I have to admit, I volunteer teach 4th to 5th graders at our church, all boys. Not that I drew the short straw or anything, less anyone feel sorry for me. No, It is because I have now become a volunteer of reknown in the church going culture when it comes to children's programs because I have lasted as a volunteer teaching boys of that age for longer than two weeks. In fact, I've done it for 10 years now, a record that when mentioned in said church going circles makes Men smile and Women swoon. The secret of my success in teaching these unruly tikes? You would think I would say to please wean them of sugar products in order for me to be able to keep their attention, but NOOOOO... just the opposite.
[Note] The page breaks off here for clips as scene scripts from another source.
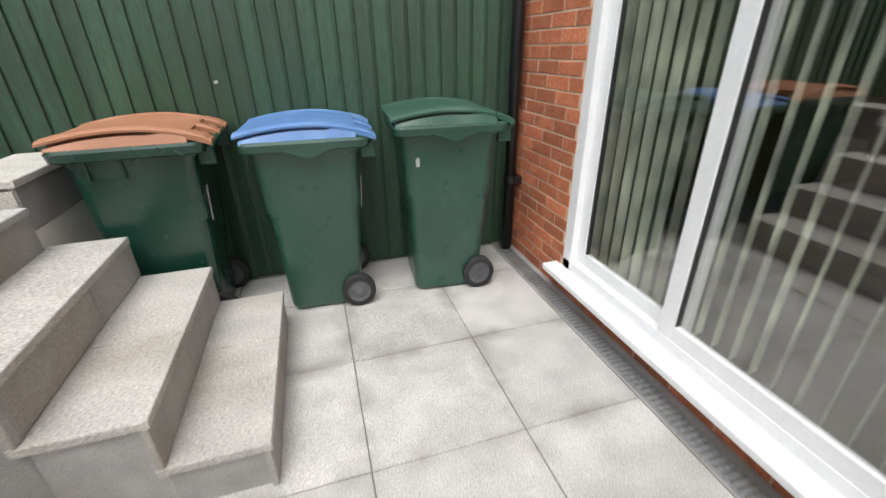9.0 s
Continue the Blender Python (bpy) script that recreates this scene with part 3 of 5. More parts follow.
# ---- house ----
DOOR = (5.14, 6.88, 0.16, 2.27)
WINDOW = (2.88, 3.88, 0.90, 2.27)
HX1 = 2.72
house = part("wall_house", Grid().block(HOUSE_X + 0.0035, HX1, -3.0, WINDOW[0], -0.118, 3.3).block(HOUSE_X + 0.0035, HX1, WINDOW[0], WINDOW[1], -0.118, WINDOW[2]).block(HOUSE_X + 0.0035, HX1, WINDOW[0], WINDOW[1], WINDOW[3], 3.3)
             .block(HOUSE_X + 0.0035, HX1, WINDOW[1], DOOR[0], -0.118, 3.3).block(HOUSE_X + 0.0035, HX1, DOOR[0], DOOR[1], -0.118, DOOR[2] - 0.06).block(HOUSE_X + 0.0035, HX1, DOOR[0], DOOR[1], DOOR[3], 3.3)
             .block(HOUSE_X + 0.0035, HX1, DOOR[1], 7.66, -0.118, 3.3), MORTAR)
tagged(house, "orange brick house wall with pale mortar", "wall", kind="structure")
for (y0, y1, z) in ((DOOR[0] - 0.12, DOOR[1] + 0.16, DOOR[3]), (WINDOW[0] - 0.12, WINDOW[1] + 0.12, WINDOW[3])):
    part("lintel", rounded(HOUSE_X - 0.004, HOUSE_X + 0.09, y0, y1, z + 0.004, z + 0.22, 0.004), LINTEL, house, "smooth buff stone lintel")
BRICKS, REST = [], Grid()
course = 0
z = 0.0
while z < 3.28:
    off = 0.1125 * (course % 2)
    y = -3.0 + off
    while y < 7.62:
        y1 = min(y + 0.215, 7.65)
        cut = [(y, y1)]
        for oy0, oy1, oz0, oz1 in ((DOOR[0], DOOR[1], DOOR[2] - 0.07, DOOR[3]), (WINDOW[0], WINDOW[1], WINDOW[2] - 0.07, WINDOW[3]), (DOOR[0] - 0.12, DOOR[1] + 0.16, DOOR[3], DOOR[3] + 0.22), (WINDOW[0] - 0.12, WINDOW[1] + 0.12, WINDOW[3], WINDOW[3] + 0.22)):
            if z + 0.065 > oz0 and z < oz1:
                nxt = []
                for a, b in cut:
                    if b <= oy0 or a >= oy1:
                        nxt.append((a, b))
                    else:
                        if a < oy0 - 0.02:
                            nxt.append((a, oy0))
                        if b > oy1 + 0.02:
                            nxt.append((oy1, b))
                cut = nxt
        for a, b in cut:
            d = random.uniform(-0.0015, 0.0015)
            if 4.0 < (a + b) / 2 < DOOR[0] + 0.01 and z < 2.2 and len(BRICKS) < 300 or (a > DOOR[1] - 0.01 and z < 1.6 and len(BRICKS) < 300):
                BRICKS.append((round(b - a, 3), (a + b) / 2, z + 0.0325, d))
            else:
                REST.block(HOUSE_X + d, HOUSE_X + 0.05, a, b, z, z + 0.065)
        y += 0.225
    z += 0.075
    course += 1
tagged(part("brickwork", REST, BRICK_REST, house), kind="stuff")
for w, y, zz, d in BRICKS:
    piece("brick", slab_mesh(w, 0.065, 0.05, 0.0025, "-x"), BRICK, house, HOUSE_X + d, y, zz)
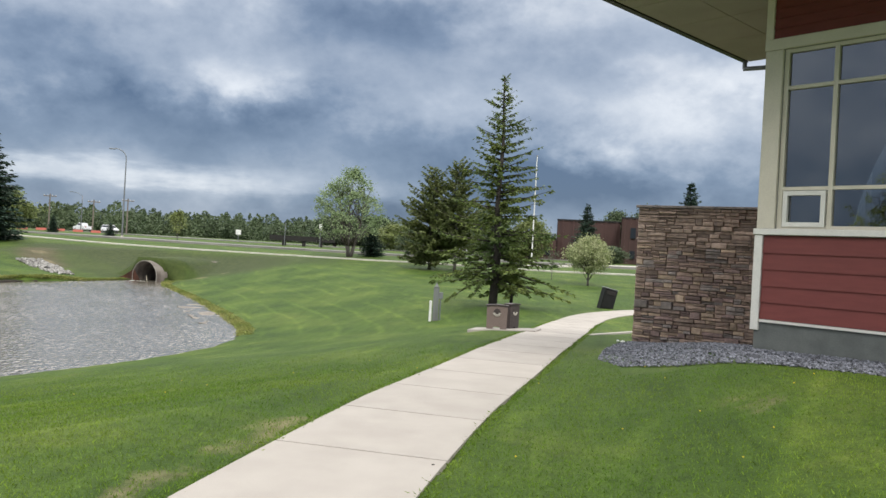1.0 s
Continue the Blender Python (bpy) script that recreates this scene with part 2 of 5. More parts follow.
RIPRAP = material("riprap_rock", (0.33, 0.32, 0.30), (0.20, 0.19, 0.175), scale=2, rough=0.9, bump=0.02, bump_scale=12, island=0.35)
RED_SIDING = material("red_siding", (0.185, 0.040, 0.034), (0.16, 0.033, 0.029), scale=2.5, rough=0.62, bump=0.002, bump_scale=50, stretch=(1, 1, 6), spread=0.05)
CREAM = material("cream_trim", (0.66, 0.61, 0.50), (0.60, 0.555, 0.455), scale=2, rough=0.6, bump=0.001, bump_scale=60)
WHITE_TRIM = material("white_trim", (0.76, 0.74, 0.69), (0.70, 0.68, 0.63), scale=3, rough=0.55)
SOFFIT = material("soffit_panel", (0.36, 0.315, 0.27), (0.32, 0.28, 0.24), scale=1.5, rough=0.7)
GREY_BASE = material("parged_foundation", (0.155, 0.165, 0.155), (0.115, 0.125, 0.118), scale=3, rough=0.92, bump=0.004, bump_scale=50)
DARK_METAL = material("dark_metal", (0.028, 0.026, 0.025), (0.04, 0.036, 0.034), scale=6, rough=0.5, metal=0.6)
ROOM_DARK = material("room_plaster", (0.22, 0.215, 0.20), (0.18, 0.175, 0.165), scale=1, rough=0.9)
GALV = material("galvanised_steel", (0.25, 0.26, 0.27), (0.19, 0.20, 0.21), scale=5, rough=0.55, metal=0.7)
WHITE_PAINT = material("white_paint", (0.78, 0.78, 0.76), (0.68, 0.68, 0.65), scale=5, rough=0.5)
WOOD_POLE = material("weathered_pole", (0.20, 0.17, 0.14), (0.13, 0.11, 0.09), scale=6, rough=0.9, stretch=(1, 1, 0.1))
BARK = material("furrowed_bark", (0.135, 0.11, 0.088), (0.034, 0.028, 0.023), scale=13, rough=0.95, bump=0.05, bump_scale=22, stretch=(1, 1, 0.14), contrast=(0.42, 0.6))
# darker copy of the furrowed bark: the crown's shade on the stems, as colour
SHADED_STEM_BARK = material("shaded_stem_bark", (0.080, 0.064, 0.052), (0.028, 0.023, 0.020), scale=12, rough=0.95, bump=0.03, bump_scale=24, stretch=(1, 1, 0.16), contrast=(0.42, 0.6))
DARK_BARK = material("dark_bark", (0.050, 0.042, 0.037), (0.028, 0.024, 0.022), scale=8, rough=0.95, bump=0.012, bump_scale=40, stretch=(1, 1, 0.3))
GREY_BARK = material("grey_bark", (0.14, 0.125, 0.11), (0.075, 0.066, 0.06), scale=5, rough=0.95, bump=0.015, bump_scale=25, stretch=(1, 1, 0.3))
SPRUCE = leaf_material("spruce_needles", (0.030, 0.045, 0.021), (0.052, 0.070, 0.032), through_light=0.1, island=0.4)
BLUE_SPRUCE = leaf_material("dark_spruce_needles", (0.020, 0.042, 0.028), (0.040, 0.068, 0.044), through_light=0.08, island=0.4)
DRY_SPRUCE = leaf_material("dying_spruce_needles", (0.066, 0.044, 0.034), (0.046, 0.044, 0.028), through_light=0.1, island=0.4)
FIR = leaf_material("young_spruce_needles", (0.060, 0.098, 0.026), (0.150, 0.185, 0.048), through_light=0.28, island=0.45)
PINE = leaf_material("pine_needles", (0.084, 0.112, 0.036), (0.145, 0.17, 0.058), through_light=0.25, island=0.4)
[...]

I give my props to gummy bears. Lots and lots of gummy bears. Each week, in order to teach these kids, I make it a contest betwix them all, sometimes 4th against 5th graders, sometimes a mix team, and other times captain's choice teams. Either way, it's a very interactive teaching method. A method that would not work without some sort of reward. Toys? No, won't work. Food? Yes, that works. What kind of food? Candy... Yes! Wait, what kind of candy. To a man.. errr... kid, the choice is always "Gummy Bears!!!" (and not the sugarless kind, that won't work, plus the cleansing effect is taboo). Weird how that works out, I give them a choice and they all choose the same candy product every year. I think they talk to each other and some will even request to be in my class. At least I know this to be true from one now teenager who told me his kid brother is bummed because they put him in a different class than mine. "He was looking forward to the gummy bears each week".
Last week, one kid was walking past me with his family. He saw me the last minute and shouted "Hey look, it's the Gummy Bear Man!" and rushed over to give me a high five. His Dad winked at me, his Mom smiled, and his older sibilings just gave the typical "Whatever" look. Gummy Bears. Hmmmm... so innocent and childlike... maybe the Astros are on to something here.
Because you know, they have no chance of winning any road games ever again this season. None, nada, ziltch, zippo!